▸ What is asked: Reproduce exactly and only the lines running from the one with "finishes the script." through the one with "0.015), 0.8, spread=0.4)", both end lines included.

-- Material for this task start --

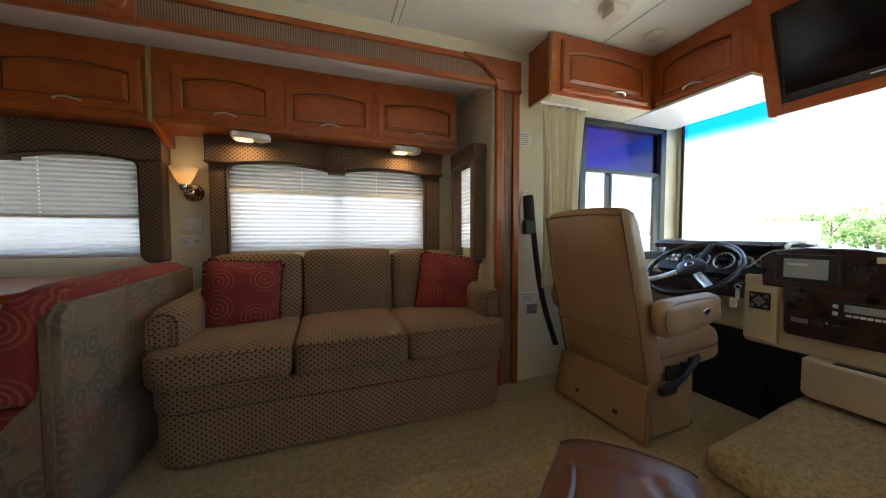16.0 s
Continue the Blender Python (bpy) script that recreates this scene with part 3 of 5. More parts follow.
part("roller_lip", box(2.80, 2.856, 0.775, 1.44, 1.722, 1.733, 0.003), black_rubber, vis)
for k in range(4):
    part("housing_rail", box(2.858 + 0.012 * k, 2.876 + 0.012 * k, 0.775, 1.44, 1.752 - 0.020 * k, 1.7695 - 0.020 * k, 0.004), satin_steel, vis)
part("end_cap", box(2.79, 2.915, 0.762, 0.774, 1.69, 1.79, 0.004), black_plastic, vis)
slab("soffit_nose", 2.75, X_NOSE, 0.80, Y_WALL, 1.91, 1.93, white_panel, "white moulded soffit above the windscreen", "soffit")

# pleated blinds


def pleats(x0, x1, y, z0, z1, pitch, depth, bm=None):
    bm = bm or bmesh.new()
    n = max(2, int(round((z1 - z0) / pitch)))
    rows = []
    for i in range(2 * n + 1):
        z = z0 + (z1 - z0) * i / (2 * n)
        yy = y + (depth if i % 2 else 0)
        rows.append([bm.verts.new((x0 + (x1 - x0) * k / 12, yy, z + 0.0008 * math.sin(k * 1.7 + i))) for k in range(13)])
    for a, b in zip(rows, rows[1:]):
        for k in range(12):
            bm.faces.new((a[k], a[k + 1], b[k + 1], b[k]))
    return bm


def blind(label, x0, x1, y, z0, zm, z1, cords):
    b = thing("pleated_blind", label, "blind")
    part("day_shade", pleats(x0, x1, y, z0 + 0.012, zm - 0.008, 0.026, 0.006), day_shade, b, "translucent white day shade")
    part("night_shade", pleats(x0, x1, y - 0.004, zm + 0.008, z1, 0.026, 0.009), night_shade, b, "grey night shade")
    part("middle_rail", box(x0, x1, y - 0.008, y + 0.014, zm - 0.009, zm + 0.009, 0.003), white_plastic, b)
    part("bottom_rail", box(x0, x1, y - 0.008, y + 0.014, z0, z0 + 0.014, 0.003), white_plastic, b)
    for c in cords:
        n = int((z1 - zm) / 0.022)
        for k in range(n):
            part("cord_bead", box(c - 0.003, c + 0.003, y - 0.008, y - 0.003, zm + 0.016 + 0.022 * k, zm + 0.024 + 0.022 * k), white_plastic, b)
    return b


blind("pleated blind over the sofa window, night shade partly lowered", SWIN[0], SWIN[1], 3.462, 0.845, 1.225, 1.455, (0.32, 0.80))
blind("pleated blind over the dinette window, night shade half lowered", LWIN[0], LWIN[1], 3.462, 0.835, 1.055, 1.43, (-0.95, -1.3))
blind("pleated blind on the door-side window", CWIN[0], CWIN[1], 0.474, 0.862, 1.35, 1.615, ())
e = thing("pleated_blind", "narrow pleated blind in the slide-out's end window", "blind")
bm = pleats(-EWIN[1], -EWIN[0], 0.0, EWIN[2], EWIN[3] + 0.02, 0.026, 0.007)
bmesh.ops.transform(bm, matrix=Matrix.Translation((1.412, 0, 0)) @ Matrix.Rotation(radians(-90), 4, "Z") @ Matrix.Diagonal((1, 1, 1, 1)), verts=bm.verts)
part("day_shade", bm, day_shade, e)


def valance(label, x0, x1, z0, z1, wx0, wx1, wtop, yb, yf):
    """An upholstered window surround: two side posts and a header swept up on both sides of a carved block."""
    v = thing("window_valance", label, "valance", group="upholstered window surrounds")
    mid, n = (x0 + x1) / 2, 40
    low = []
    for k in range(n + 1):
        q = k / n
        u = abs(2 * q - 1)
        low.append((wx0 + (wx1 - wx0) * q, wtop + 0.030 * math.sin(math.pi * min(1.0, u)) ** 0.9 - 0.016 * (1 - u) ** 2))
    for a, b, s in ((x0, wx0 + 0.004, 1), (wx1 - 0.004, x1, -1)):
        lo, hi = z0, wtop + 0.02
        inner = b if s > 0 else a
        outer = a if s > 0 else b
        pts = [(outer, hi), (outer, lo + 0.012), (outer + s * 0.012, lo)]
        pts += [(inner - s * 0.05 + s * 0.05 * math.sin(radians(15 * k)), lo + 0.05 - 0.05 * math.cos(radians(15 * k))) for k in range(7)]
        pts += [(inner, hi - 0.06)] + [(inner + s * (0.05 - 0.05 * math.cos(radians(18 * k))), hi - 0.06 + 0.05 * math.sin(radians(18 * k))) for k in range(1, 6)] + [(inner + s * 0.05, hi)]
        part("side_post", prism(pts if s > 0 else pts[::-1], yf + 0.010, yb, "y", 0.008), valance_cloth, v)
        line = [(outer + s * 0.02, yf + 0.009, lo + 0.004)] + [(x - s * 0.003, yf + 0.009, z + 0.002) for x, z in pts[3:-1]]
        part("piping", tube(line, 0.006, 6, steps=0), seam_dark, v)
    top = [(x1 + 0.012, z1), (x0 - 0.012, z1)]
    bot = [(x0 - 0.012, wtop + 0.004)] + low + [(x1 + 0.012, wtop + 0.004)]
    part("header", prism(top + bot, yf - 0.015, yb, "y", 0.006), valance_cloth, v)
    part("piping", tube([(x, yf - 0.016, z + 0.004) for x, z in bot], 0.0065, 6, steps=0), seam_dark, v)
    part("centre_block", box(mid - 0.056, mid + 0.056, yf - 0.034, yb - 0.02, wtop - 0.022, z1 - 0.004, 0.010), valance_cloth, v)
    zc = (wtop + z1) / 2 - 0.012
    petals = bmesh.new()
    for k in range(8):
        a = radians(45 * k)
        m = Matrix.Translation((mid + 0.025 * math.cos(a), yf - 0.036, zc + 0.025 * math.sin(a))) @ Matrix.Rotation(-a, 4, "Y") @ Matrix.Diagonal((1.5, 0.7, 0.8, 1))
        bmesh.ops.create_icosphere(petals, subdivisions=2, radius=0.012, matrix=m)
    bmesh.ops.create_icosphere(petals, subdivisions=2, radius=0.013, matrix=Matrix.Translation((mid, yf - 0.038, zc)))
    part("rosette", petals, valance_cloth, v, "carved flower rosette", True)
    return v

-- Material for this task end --
-- Material for this task start --

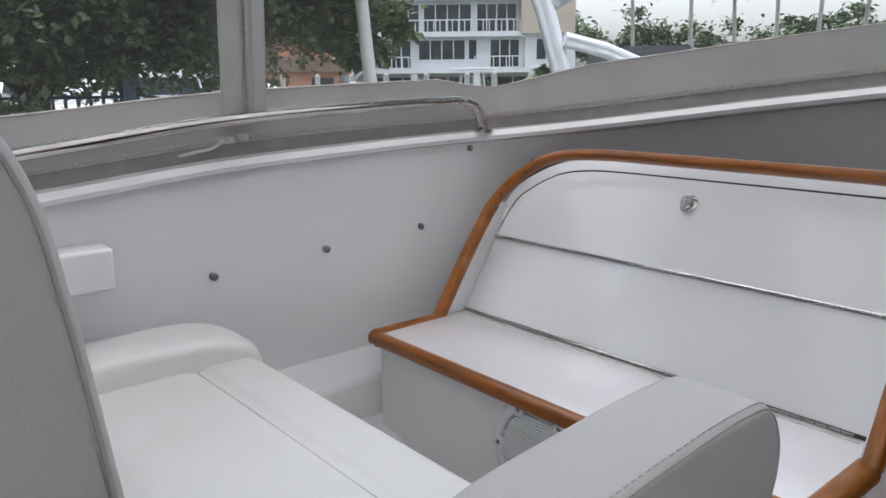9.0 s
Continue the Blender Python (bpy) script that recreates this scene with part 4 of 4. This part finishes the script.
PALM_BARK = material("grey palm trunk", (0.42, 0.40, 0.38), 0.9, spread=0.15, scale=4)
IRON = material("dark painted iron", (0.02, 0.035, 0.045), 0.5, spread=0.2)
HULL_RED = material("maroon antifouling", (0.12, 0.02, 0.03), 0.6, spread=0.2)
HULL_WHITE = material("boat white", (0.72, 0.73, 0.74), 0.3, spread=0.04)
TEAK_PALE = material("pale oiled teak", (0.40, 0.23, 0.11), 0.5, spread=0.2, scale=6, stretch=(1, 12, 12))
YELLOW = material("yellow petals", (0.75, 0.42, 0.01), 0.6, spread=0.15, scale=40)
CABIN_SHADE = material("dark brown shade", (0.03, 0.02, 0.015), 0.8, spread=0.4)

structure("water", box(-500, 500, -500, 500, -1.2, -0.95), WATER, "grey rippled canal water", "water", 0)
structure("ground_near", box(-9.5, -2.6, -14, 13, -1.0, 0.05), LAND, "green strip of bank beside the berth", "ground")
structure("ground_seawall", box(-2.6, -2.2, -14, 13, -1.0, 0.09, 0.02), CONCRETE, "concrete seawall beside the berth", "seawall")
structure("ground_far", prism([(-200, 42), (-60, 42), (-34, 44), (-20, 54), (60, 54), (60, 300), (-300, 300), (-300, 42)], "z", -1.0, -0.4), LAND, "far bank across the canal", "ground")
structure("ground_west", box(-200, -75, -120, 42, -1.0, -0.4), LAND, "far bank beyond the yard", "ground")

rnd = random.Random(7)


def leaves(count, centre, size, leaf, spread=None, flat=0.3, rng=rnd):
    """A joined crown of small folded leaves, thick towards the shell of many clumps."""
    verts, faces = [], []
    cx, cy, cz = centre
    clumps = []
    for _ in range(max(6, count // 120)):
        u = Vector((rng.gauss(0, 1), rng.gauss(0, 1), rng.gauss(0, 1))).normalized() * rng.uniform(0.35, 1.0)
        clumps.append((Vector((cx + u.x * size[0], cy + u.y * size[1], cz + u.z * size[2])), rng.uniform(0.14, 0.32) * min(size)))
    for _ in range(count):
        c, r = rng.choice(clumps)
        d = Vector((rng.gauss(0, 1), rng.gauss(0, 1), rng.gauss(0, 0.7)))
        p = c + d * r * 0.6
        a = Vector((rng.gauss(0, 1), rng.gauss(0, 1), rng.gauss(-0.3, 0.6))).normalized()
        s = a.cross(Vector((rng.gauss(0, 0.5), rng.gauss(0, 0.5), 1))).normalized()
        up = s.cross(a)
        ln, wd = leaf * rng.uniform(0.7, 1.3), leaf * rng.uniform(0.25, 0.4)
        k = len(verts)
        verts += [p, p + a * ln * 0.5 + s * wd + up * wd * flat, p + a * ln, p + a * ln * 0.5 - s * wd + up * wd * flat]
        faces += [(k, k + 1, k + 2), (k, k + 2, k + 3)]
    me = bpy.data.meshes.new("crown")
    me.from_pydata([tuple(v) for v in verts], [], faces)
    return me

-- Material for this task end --
-- Material for this task start --

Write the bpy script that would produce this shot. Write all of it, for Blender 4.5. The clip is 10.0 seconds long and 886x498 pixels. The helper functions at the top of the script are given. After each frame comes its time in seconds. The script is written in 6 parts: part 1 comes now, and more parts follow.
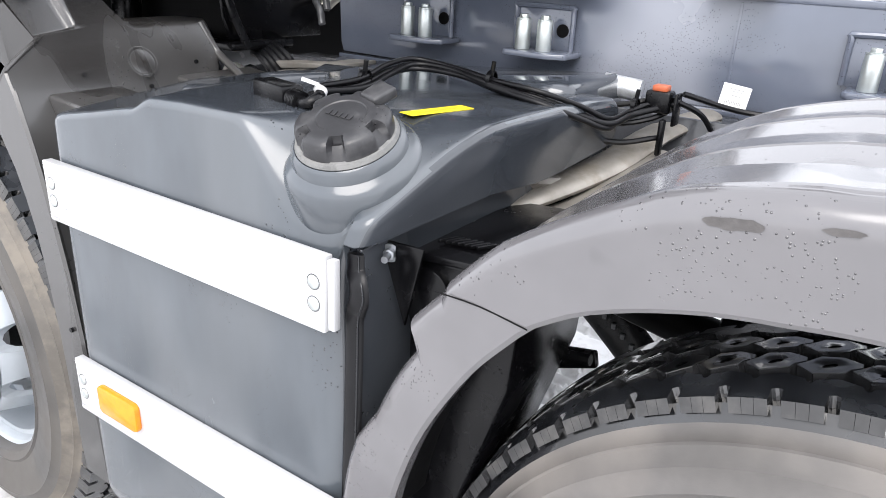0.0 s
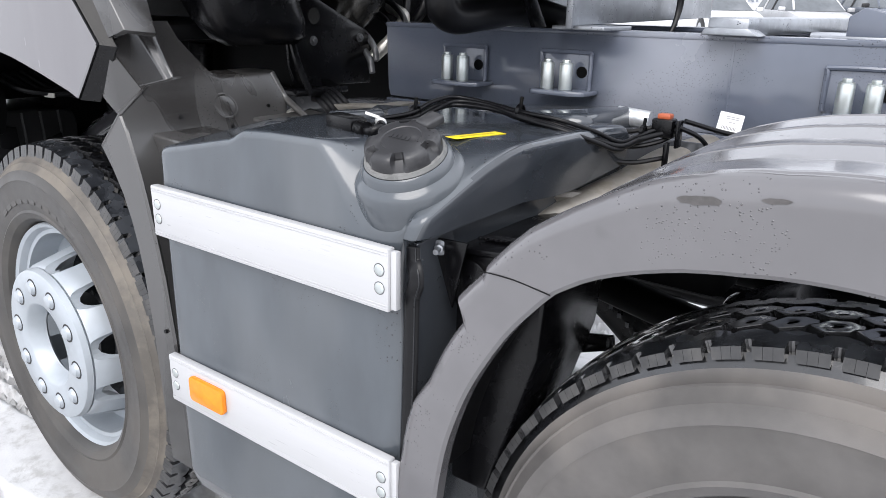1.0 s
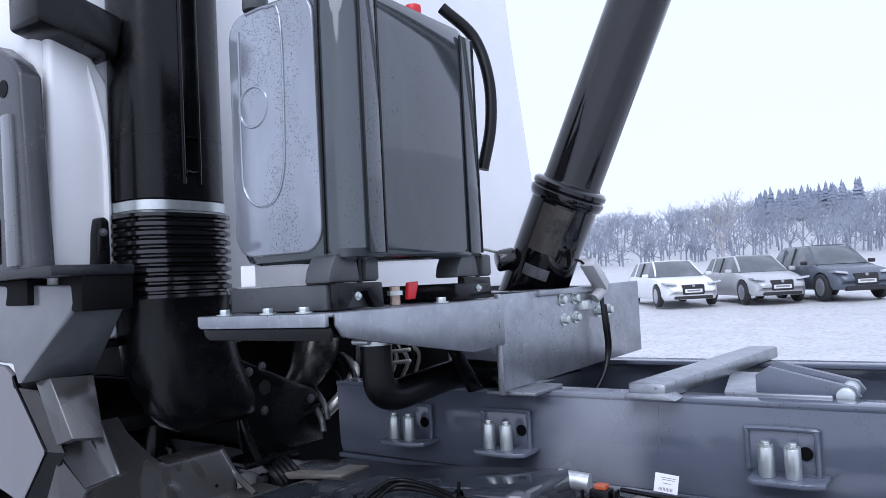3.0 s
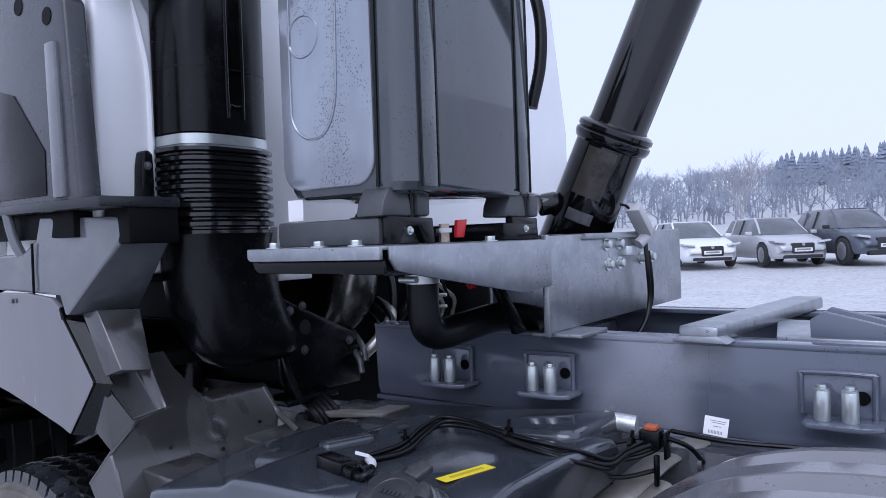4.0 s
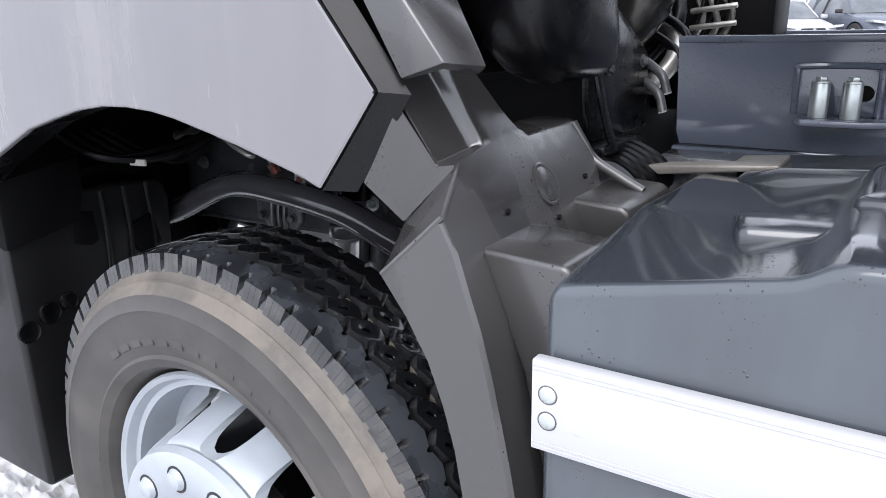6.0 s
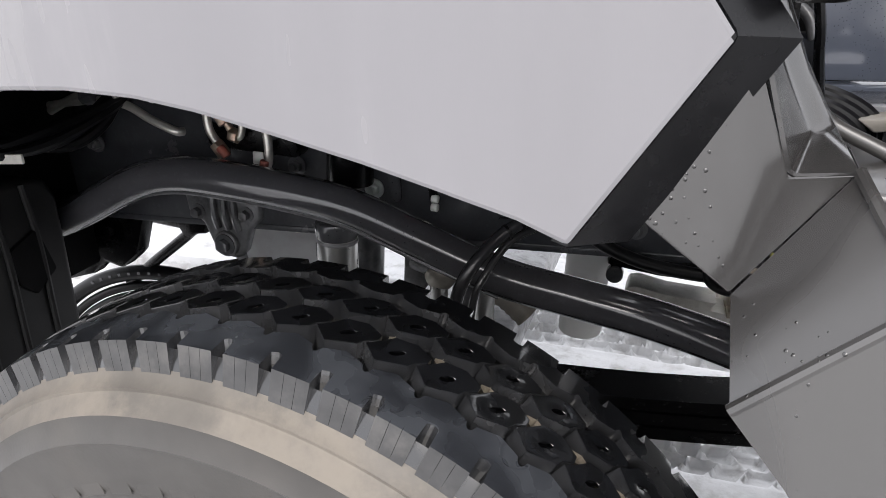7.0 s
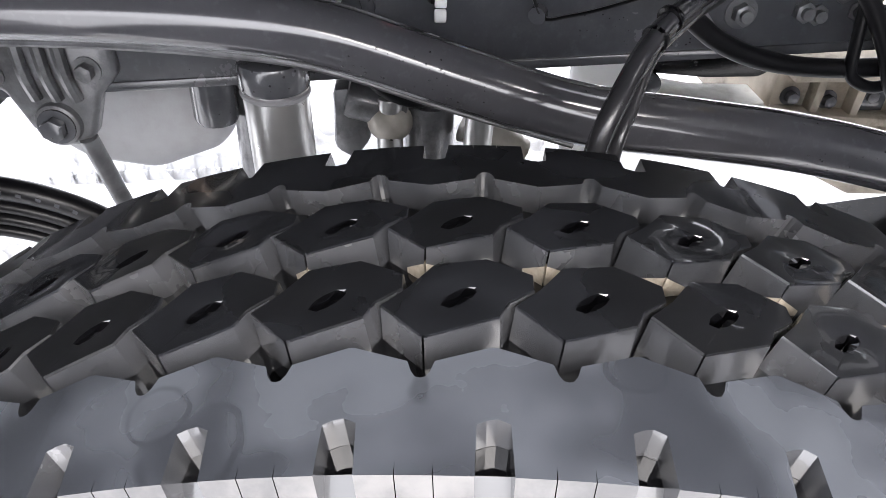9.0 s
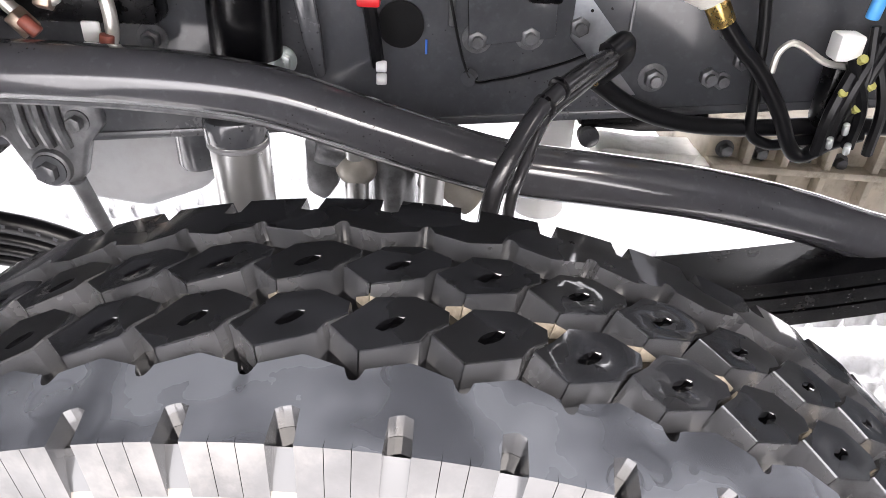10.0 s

-- Material for this task end --

▸ Answer for the task:
Continue the Blender Python (bpy) script that recreates this scene with part 4 of 4. This part finishes the script.
PALM_BARK = material("grey palm trunk", (0.42, 0.40, 0.38), 0.9, spread=0.15, scale=4)
IRON = material("dark painted iron", (0.02, 0.035, 0.045), 0.5, spread=0.2)
HULL_RED = material("maroon antifouling", (0.12, 0.02, 0.03), 0.6, spread=0.2)
HULL_WHITE = material("boat white", (0.72, 0.73, 0.74), 0.3, spread=0.04)
TEAK_PALE = material("pale oiled teak", (0.40, 0.23, 0.11), 0.5, spread=0.2, scale=6, stretch=(1, 12, 12))
YELLOW = material("yellow petals", (0.75, 0.42, 0.01), 0.6, spread=0.15, scale=40)
CABIN_SHADE = material("dark brown shade", (0.03, 0.02, 0.015), 0.8, spread=0.4)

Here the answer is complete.